» The task:
Return all the data below as it stands, minus the pictures.

» Supplied material:
---*---

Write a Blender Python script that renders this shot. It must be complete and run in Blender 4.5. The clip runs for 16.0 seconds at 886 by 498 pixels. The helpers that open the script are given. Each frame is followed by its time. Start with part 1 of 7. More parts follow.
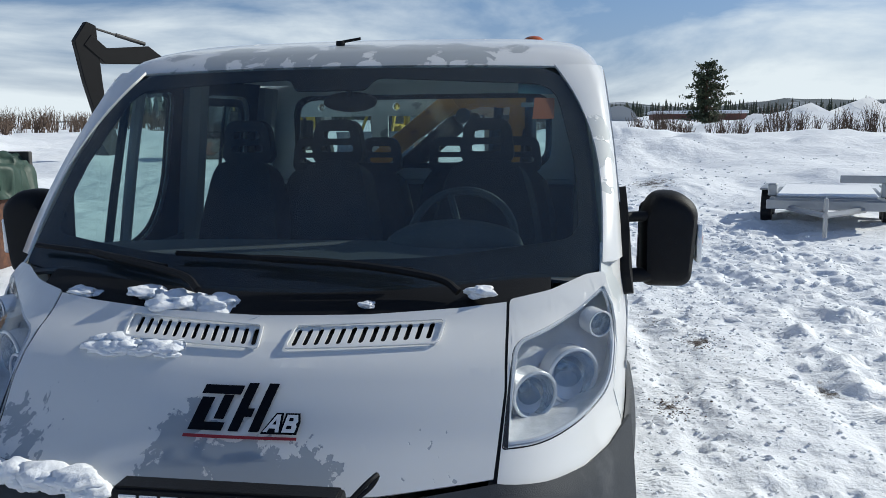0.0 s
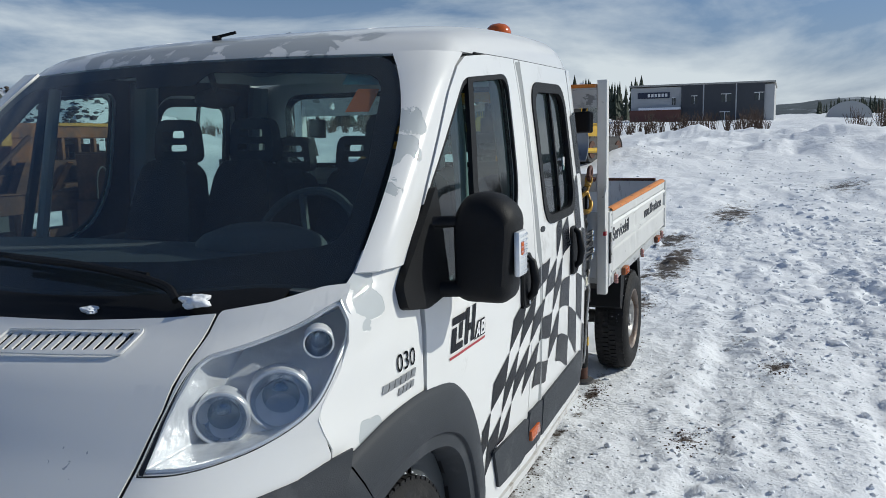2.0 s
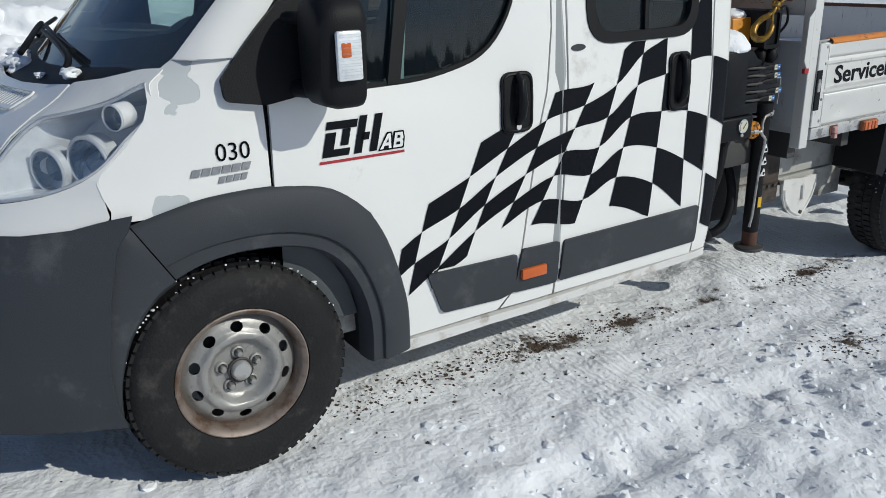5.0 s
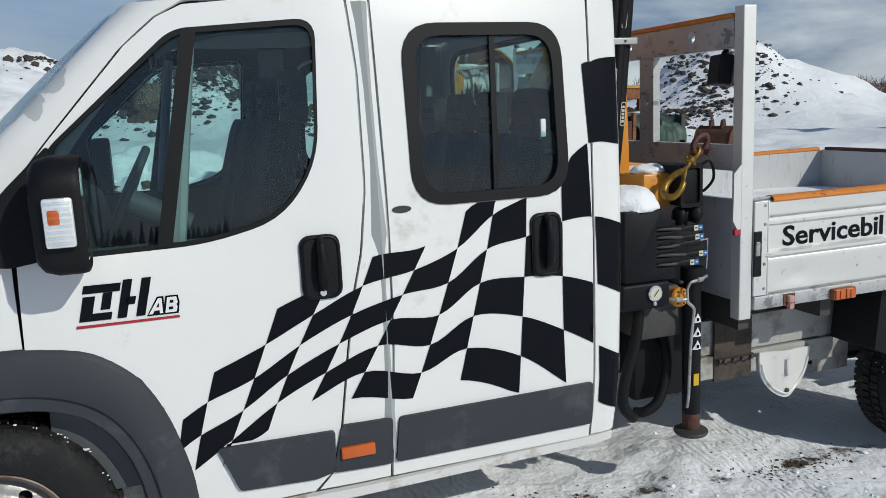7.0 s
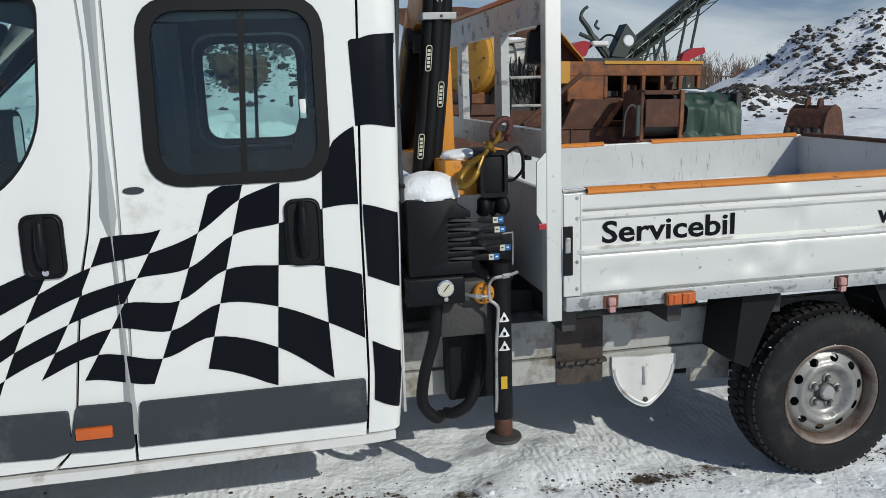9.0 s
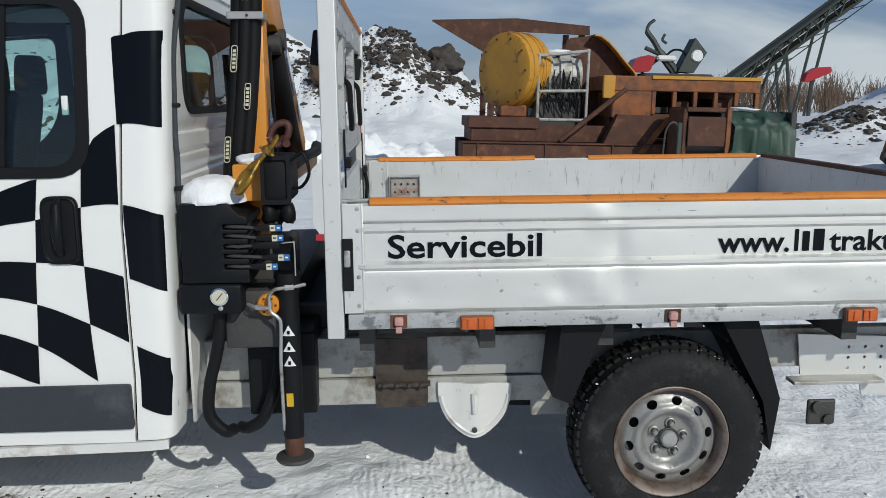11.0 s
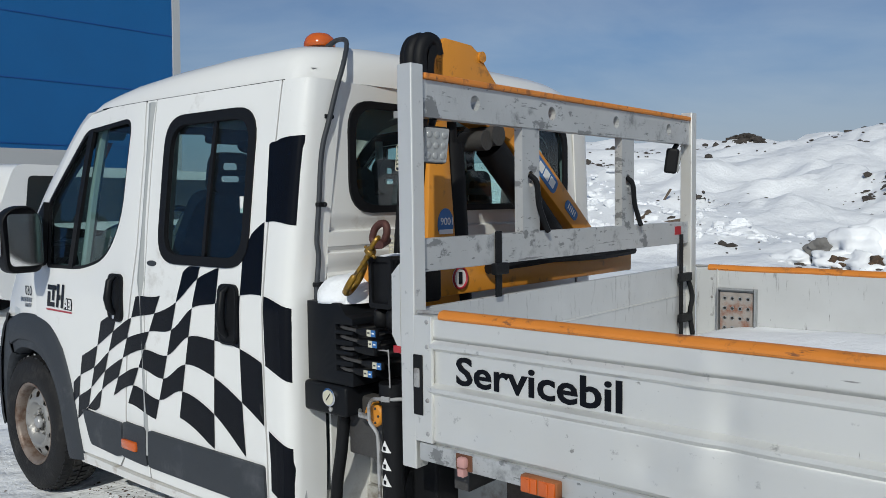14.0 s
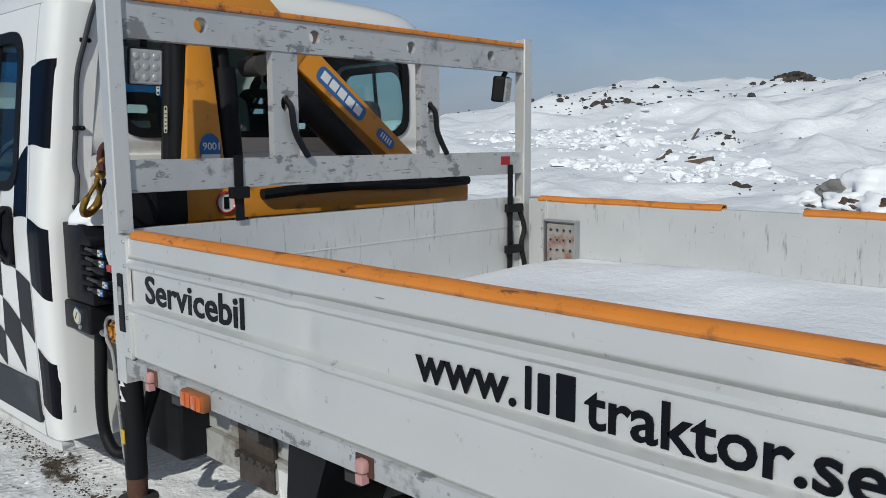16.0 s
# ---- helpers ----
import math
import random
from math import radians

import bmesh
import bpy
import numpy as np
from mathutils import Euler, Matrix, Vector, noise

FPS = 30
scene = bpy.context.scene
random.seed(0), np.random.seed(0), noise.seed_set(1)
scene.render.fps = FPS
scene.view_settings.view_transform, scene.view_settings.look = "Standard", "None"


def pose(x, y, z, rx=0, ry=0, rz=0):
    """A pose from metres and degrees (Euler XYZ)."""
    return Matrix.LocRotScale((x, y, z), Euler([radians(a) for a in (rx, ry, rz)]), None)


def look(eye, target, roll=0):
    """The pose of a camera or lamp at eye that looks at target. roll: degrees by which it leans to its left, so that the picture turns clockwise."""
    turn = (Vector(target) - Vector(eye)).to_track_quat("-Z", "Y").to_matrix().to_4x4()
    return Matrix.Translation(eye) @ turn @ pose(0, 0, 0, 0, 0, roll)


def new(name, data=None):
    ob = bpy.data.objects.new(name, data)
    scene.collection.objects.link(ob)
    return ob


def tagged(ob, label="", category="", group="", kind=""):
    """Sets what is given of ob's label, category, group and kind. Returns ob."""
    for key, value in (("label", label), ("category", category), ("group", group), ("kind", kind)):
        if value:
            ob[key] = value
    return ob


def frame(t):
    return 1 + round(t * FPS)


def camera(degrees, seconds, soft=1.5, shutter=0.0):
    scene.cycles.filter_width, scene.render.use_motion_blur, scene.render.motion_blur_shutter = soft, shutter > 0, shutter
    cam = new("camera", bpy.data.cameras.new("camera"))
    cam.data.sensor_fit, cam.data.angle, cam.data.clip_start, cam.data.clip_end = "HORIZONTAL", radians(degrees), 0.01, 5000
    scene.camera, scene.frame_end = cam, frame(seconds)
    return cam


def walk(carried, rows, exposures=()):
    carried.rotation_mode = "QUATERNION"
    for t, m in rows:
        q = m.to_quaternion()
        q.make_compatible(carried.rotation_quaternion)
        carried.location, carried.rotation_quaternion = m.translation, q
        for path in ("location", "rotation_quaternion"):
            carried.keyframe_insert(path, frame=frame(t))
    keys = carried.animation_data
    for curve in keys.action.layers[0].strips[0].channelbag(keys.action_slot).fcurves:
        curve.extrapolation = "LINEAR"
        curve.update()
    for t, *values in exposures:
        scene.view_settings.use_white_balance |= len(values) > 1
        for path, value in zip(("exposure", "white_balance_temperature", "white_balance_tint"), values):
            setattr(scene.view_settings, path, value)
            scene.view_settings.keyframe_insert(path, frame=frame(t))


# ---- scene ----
cam = camera(57.1, 16.0, soft=0.85)
PATH = [
    (0, (-2.599, -0.772, 1.734), (-0.638, -0.488, 1.463), -0.4),
    (0.5, (-2.503, -1.088, 1.729), (-0.555, -0.718, 1.467), -0.5),
    (1, (-2.322, -1.332, 1.683), (-0.397, -0.853, 1.43), -0.6),
    (1.5, (-2.128, -1.612, 1.711), (-0.243, -0.995, 1.458), -1.0),
    (2, (-1.996, -1.958, 1.702), (-0.17, -1.187, 1.439), -0.9),
    (2.5, (-1.811, -2.201, 1.68), (-0.067, -1.265, 1.389), -0.9),
    (3, (-1.566, -2.423, 1.668), (0.061, -1.317, 1.312), -0.6),
    (3.5, (-1.381, -2.692, 1.647), (0.098, -1.428, 1.184), -0.2),
    (3.7, (-1.307, -2.798, 1.644), (0.101, -1.475, 1.127), -0.2),
    (5.8, (-0.248, -3.426, 1.556), (0.607, -1.733, 0.922), 0.6),
    (6, (-0.113, -3.436, 1.553), (0.708, -1.706, 0.976), 0.4),
    (6.5, (0.193, -3.495, 1.596), (0.931, -1.685, 1.174), -0.6),
    (7, (0.509, -3.631, 1.638), (1.185, -1.776, 1.313), -1.1),
    (7.5, (0.818, -3.693, 1.642), (1.422, -1.812, 1.331), -1.2),
    (8, (1.16, -3.705, 1.658), (1.692, -1.805, 1.334), -1.1),
    (8.5, (1.472, -3.81, 1.653), (1.939, -1.897, 1.3), -0.6),
    (9, (1.783, -3.823, 1.648), (2.172, -1.899, 1.263), -0.3),
    (9.5, (2.118, -3.802, 1.654), (2.442, -1.868, 1.262), 0.1),
    (10, (2.43, -3.873, 1.629), (2.71, -1.93, 1.248), 0.3),
    (10.2, (2.524, -3.874, 1.616), (2.8, -1.928, 1.246), 0.5),
    (12.3, (3.776, -3.416, 1.642), (3.228, -1.522, 1.31), 1.0),
    (12.5, (3.85, -3.33, 1.646), (3.182, -1.471, 1.333), 0.9),
    (13, (4.051, -3.209, 1.686), (3.105, -1.466, 1.427), 0.7),
    (13.5, (4.333, -3.068, 1.696), (3.165, -1.456, 1.503), 0.3),
    (14, (4.475, -2.832, 1.663), (3.183, -1.313, 1.509), 0.5),
    (14.5, (4.685, -2.678, 1.678), (3.376, -1.176, 1.503), 0.4),
    (15, (4.98, -2.54, 1.662), (3.692, -1.026, 1.444), 0.6),
    (15.5, (5.145, -2.331, 1.612), (3.837, -0.841, 1.35), 0.8),
    (16, (5.296, -2.11, 1.622), (3.923, -0.686, 1.321), 0.8),
]
walk(cam, [(t, look(eye, target, roll)) for t, eye, target, roll in PATH], [(0, 0.42, 6500, 4), (1.0, 0.34, 6500, 4), (2.5, 0.08, 6500, 4), (7.0, -0.04, 6500, 4), (16.0, -0.06, 6500, 4)])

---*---

» Reply to the task:
Write a Blender Python script that renders this shot. It must be complete and run in Blender 4.5. The clip runs for 16.0 seconds at 886 by 498 pixels. The helpers that open the script are given. Each frame is followed by its time. Start with part 1 of 7. More parts follow.
0.0 s
2.0 s
5.0 s
7.0 s
9.0 s
11.0 s
14.0 s
16.0 s
# ---- helpers ----
import math
import random
from math import radians

import bmesh
import bpy
import numpy as np
from mathutils import Euler, Matrix, Vector, noise

FPS = 30
scene = bpy.context.scene
random.seed(0), np.random.seed(0), noise.seed_set(1)
scene.render.fps = FPS
scene.view_settings.view_transform, scene.view_settings.look = "Standard", "None"


def pose(x, y, z, rx=0, ry=0, rz=0):
    """A pose from metres and degrees (Euler XYZ)."""
    return Matrix.LocRotScale((x, y, z), Euler([radians(a) for a in (rx, ry, rz)]), None)


def look(eye, target, roll=0):
    """The pose of a camera or lamp at eye that looks at target. roll: degrees by which it leans to its left, so that the picture turns clockwise."""
    turn = (Vector(target) - Vector(eye)).to_track_quat("-Z", "Y").to_matrix().to_4x4()
    return Matrix.Translation(eye) @ turn @ pose(0, 0, 0, 0, 0, roll)


def new(name, data=None):
    ob = bpy.data.objects.new(name, data)
    scene.collection.objects.link(ob)
    return ob


def tagged(ob, label="", category="", group="", kind=""):
    """Sets what is given of ob's label, category, group and kind. Returns ob."""
    for key, value in (("label", label), ("category", category), ("group", group), ("kind", kind)):
        if value:
            ob[key] = value
    return ob


def frame(t):
    return 1 + round(t * FPS)


def camera(degrees, seconds, soft=1.5, shutter=0.0):
    scene.cycles.filter_width, scene.render.use_motion_blur, scene.render.motion_blur_shutter = soft, shutter > 0, shutter
    cam = new("camera", bpy.data.cameras.new("camera"))
    cam.data.sensor_fit, cam.data.angle, cam.data.clip_start, cam.data.clip_end = "HORIZONTAL", radians(degrees), 0.01, 5000
    scene.camera, scene.frame_end = cam, frame(seconds)
    return cam


def walk(carried, rows, exposures=()):
    carried.rotation_mode = "QUATERNION"
    for t, m in rows:
        q = m.to_quaternion()
        q.make_compatible(carried.rotation_quaternion)
        carried.location, carried.rotation_quaternion = m.translation, q
        for path in ("location", "rotation_quaternion"):
            carried.keyframe_insert(path, frame=frame(t))
    keys = carried.animation_data
    for curve in keys.action.layers[0].strips[0].channelbag(keys.action_slot).fcurves:
        curve.extrapolation = "LINEAR"
        curve.update()
    for t, *values in exposures:
        scene.view_settings.use_white_balance |= len(values) > 1
        for path, value in zip(("exposure", "white_balance_temperature", "white_balance_tint"), values):
            setattr(scene.view_settings, path, value)
            scene.view_settings.keyframe_insert(path, frame=frame(t))


# ---- scene ----
cam = camera(57.1, 16.0, soft=0.85)
PATH = [
    (0, (-2.599, -0.772, 1.734), (-0.638, -0.488, 1.463), -0.4),
    (0.5, (-2.503, -1.088, 1.729), (-0.555, -0.718, 1.467), -0.5),
    (1, (-2.322, -1.332, 1.683), (-0.397, -0.853, 1.43), -0.6),
    (1.5, (-2.128, -1.612, 1.711), (-0.243, -0.995, 1.458), -1.0),
    (2, (-1.996, -1.958, 1.702), (-0.17, -1.187, 1.439), -0.9),
    (2.5, (-1.811, -2.201, 1.68), (-0.067, -1.265, 1.389), -0.9),
    (3, (-1.566, -2.423, 1.668), (0.061, -1.317, 1.312), -0.6),
    (3.5, (-1.381, -2.692, 1.647), (0.098, -1.428, 1.184), -0.2),
    (3.7, (-1.307, -2.798, 1.644), (0.101, -1.475, 1.127), -0.2),
    (5.8, (-0.248, -3.426, 1.556), (0.607, -1.733, 0.922), 0.6),
    (6, (-0.113, -3.436, 1.553), (0.708, -1.706, 0.976), 0.4),
    (6.5, (0.193, -3.495, 1.596), (0.931, -1.685, 1.174), -0.6),
    (7, (0.509, -3.631, 1.638), (1.185, -1.776, 1.313), -1.1),
    (7.5, (0.818, -3.693, 1.642), (1.422, -1.812, 1.331), -1.2),
    (8, (1.16, -3.705, 1.658), (1.692, -1.805, 1.334), -1.1),
    (8.5, (1.472, -3.81, 1.653), (1.939, -1.897, 1.3), -0.6),
    (9, (1.783, -3.823, 1.648), (2.172, -1.899, 1.263), -0.3),
    (9.5, (2.118, -3.802, 1.654), (2.442, -1.868, 1.262), 0.1),
    (10, (2.43, -3.873, 1.629), (2.71, -1.93, 1.248), 0.3),
    (10.2, (2.524, -3.874, 1.616), (2.8, -1.928, 1.246), 0.5),
    (12.3, (3.776, -3.416, 1.642), (3.228, -1.522, 1.31), 1.0),
    (12.5, (3.85, -3.33, 1.646), (3.182, -1.471, 1.333), 0.9),
    (13, (4.051, -3.209, 1.686), (3.105, -1.466, 1.427), 0.7),
    (13.5, (4.333, -3.068, 1.696), (3.165, -1.456, 1.503), 0.3),
    (14, (4.475, -2.832, 1.663), (3.183, -1.313, 1.509), 0.5),
    (14.5, (4.685, -2.678, 1.678), (3.376, -1.176, 1.503), 0.4),
    (15, (4.98, -2.54, 1.662), (3.692, -1.026, 1.444), 0.6),
    (15.5, (5.145, -2.331, 1.612), (3.837, -0.841, 1.35), 0.8),
    (16, (5.296, -2.11, 1.622), (3.923, -0.686, 1.321), 0.8),
]
walk(cam, [(t, look(eye, target, roll)) for t, eye, target, roll in PATH], [(0, 0.42, 6500, 4), (1.0, 0.34, 6500, 4), (2.5, 0.08, 6500, 4), (7.0, -0.04, 6500, 4), (16.0, -0.06, 6500, 4)])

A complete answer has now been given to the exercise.